_Stated exercise:_
Everything from the line with "2 of 5. More parts follow." through the line with "return pose(x, y, z, rx, ry, rz)" should be repeated exactly, both of those lines included, and nothing else.

_Extracted records:_
-- START --
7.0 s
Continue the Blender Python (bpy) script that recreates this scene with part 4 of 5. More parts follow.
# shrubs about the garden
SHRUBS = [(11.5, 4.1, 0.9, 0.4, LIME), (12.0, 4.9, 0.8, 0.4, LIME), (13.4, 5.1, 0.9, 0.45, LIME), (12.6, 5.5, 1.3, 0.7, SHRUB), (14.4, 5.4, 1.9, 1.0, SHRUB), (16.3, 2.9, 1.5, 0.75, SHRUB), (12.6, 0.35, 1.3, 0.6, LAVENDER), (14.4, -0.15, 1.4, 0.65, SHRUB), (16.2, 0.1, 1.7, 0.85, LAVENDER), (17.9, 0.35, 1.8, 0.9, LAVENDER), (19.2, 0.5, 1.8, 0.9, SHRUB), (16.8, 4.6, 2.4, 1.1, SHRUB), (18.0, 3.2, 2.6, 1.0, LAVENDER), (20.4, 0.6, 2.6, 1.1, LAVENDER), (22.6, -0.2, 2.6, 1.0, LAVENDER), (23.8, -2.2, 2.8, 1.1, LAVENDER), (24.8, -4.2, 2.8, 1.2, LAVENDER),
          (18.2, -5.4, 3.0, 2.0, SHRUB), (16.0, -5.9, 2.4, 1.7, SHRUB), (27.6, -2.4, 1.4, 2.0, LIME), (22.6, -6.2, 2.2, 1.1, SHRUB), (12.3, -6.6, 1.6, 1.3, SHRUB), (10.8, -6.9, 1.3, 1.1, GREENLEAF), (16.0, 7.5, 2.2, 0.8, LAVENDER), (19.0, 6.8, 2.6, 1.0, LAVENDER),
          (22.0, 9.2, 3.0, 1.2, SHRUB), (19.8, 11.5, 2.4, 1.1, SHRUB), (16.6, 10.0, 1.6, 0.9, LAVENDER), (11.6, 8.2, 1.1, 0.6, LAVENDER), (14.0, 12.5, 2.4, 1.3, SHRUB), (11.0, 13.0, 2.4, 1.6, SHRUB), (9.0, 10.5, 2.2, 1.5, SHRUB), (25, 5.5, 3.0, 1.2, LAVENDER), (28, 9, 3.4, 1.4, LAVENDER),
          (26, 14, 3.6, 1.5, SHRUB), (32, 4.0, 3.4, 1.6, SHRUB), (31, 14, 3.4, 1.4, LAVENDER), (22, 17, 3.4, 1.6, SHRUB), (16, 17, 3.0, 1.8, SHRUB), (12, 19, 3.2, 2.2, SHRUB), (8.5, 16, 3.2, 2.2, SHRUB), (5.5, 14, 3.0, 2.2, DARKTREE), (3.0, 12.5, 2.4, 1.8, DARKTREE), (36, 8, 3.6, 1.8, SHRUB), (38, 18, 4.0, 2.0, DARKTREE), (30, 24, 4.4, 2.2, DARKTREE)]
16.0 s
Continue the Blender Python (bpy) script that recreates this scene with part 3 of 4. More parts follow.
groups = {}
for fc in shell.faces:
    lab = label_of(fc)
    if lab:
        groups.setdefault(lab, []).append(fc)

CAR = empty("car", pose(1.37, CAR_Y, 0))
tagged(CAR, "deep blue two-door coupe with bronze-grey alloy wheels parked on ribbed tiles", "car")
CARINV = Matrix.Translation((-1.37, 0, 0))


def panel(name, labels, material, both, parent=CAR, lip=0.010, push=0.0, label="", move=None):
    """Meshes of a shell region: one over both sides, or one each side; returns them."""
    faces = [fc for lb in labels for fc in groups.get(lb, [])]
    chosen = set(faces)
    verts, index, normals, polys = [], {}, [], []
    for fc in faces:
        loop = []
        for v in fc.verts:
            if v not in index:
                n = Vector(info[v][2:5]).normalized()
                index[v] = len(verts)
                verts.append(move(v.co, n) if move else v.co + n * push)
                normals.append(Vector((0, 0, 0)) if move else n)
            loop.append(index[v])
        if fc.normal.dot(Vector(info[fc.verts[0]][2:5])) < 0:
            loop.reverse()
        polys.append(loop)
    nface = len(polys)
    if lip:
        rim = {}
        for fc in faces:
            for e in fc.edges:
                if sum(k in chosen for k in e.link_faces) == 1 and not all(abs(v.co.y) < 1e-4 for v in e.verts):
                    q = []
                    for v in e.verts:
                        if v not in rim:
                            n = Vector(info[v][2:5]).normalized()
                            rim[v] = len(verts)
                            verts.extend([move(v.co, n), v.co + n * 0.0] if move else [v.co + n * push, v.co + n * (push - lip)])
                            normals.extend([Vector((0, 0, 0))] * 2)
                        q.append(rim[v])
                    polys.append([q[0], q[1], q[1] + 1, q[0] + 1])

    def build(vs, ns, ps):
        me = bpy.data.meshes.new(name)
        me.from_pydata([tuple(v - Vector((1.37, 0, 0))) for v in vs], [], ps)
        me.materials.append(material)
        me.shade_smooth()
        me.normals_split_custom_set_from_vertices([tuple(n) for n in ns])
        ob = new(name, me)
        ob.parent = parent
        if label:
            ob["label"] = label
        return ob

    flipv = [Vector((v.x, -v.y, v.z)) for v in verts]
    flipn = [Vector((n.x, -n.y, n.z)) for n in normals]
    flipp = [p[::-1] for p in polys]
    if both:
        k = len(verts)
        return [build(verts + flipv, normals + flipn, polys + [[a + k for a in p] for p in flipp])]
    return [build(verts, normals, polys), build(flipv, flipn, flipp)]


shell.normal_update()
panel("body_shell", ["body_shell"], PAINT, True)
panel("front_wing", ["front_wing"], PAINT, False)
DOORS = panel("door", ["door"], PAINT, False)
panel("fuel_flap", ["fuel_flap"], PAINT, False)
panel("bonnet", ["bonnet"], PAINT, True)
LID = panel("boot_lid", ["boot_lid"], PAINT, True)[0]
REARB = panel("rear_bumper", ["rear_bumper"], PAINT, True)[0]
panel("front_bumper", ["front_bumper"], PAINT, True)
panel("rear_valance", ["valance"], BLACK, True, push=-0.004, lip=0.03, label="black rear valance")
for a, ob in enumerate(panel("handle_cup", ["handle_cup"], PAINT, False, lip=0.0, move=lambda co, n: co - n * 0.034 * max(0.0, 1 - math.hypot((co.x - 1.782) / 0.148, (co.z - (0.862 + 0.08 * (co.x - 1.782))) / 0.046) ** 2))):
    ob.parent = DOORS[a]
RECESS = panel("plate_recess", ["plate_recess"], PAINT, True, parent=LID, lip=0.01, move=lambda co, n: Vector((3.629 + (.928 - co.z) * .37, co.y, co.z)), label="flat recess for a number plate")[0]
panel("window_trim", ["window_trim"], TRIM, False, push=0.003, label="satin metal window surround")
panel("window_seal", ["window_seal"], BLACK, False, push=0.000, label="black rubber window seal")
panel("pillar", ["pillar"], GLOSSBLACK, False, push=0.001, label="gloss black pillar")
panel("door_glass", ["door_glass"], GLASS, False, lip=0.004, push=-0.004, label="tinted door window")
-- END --
-- START --
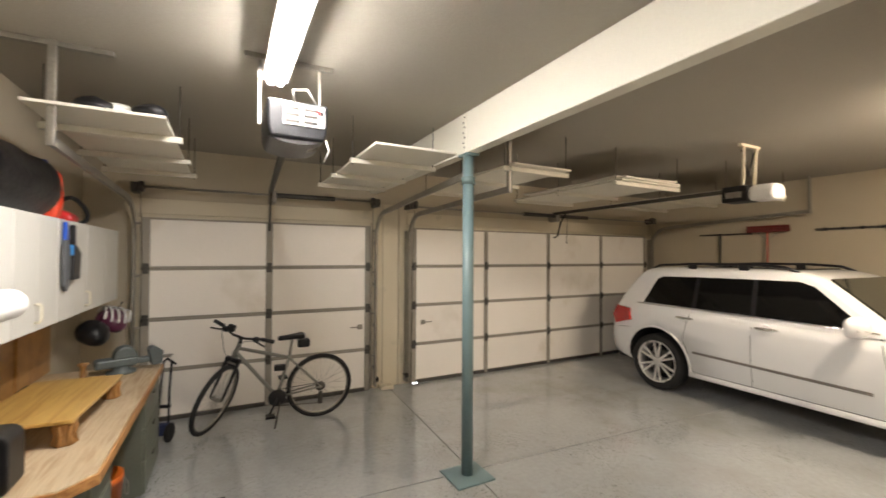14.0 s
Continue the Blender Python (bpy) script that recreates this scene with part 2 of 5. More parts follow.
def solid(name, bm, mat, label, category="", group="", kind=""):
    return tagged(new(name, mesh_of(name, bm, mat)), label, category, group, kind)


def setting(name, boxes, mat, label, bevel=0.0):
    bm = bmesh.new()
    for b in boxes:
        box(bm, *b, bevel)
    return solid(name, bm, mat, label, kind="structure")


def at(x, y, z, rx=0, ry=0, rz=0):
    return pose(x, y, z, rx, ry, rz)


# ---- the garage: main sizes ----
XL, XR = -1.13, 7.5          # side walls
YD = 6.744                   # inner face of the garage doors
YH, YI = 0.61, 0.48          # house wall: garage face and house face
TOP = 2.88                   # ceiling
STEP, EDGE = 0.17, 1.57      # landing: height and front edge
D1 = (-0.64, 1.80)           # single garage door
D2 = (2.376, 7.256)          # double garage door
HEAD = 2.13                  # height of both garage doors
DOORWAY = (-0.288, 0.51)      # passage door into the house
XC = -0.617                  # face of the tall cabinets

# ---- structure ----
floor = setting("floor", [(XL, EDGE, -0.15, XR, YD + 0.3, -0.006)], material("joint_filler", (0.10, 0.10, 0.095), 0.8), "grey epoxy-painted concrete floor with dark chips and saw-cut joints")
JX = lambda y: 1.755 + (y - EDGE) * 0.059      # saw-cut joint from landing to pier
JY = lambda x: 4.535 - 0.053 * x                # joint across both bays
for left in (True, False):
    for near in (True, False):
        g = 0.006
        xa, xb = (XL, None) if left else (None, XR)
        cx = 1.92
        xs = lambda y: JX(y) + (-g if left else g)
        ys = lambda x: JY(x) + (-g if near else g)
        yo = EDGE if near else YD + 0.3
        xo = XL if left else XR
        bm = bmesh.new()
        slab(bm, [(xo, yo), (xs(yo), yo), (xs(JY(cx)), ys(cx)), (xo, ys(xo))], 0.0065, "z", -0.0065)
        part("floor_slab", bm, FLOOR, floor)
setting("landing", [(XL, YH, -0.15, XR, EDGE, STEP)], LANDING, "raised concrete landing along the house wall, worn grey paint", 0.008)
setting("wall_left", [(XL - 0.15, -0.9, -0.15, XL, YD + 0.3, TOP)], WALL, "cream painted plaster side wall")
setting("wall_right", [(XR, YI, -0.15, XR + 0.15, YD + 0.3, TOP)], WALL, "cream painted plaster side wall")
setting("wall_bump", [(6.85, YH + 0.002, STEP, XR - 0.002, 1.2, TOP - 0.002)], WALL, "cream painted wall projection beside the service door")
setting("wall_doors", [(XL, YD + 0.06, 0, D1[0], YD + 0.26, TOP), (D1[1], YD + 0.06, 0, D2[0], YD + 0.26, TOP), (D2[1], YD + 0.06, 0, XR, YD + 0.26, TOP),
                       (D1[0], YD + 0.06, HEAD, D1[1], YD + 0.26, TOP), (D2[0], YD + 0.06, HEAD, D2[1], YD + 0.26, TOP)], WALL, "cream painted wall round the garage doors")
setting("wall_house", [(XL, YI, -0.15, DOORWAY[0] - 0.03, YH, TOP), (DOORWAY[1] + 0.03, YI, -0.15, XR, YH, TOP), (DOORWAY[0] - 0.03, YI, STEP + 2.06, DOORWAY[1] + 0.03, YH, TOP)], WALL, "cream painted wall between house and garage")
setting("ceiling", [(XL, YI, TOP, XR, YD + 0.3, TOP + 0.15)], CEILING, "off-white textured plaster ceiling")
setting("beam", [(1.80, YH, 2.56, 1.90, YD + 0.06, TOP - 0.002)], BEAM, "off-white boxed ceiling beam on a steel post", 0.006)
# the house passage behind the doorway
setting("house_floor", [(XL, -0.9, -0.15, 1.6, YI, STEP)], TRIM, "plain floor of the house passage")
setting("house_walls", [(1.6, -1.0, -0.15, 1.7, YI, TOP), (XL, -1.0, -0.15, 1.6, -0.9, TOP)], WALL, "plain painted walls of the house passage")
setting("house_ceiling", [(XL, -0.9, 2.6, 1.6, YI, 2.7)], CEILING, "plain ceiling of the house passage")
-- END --
_Reply to the task:_
Continue the Blender Python (bpy) script that recreates this scene with part 2 of 5. More parts follow.
def solid(name, bm, mat, label, category="", group="", kind=""):
    return tagged(new(name, mesh_of(name, bm, mat)), label, category, group, kind)


def setting(name, boxes, mat, label, bevel=0.0):
    bm = bmesh.new()
    for b in boxes:
        box(bm, *b, bevel)
    return solid(name, bm, mat, label, kind="structure")


def at(x, y, z, rx=0, ry=0, rz=0):
    return pose(x, y, z, rx, ry, rz)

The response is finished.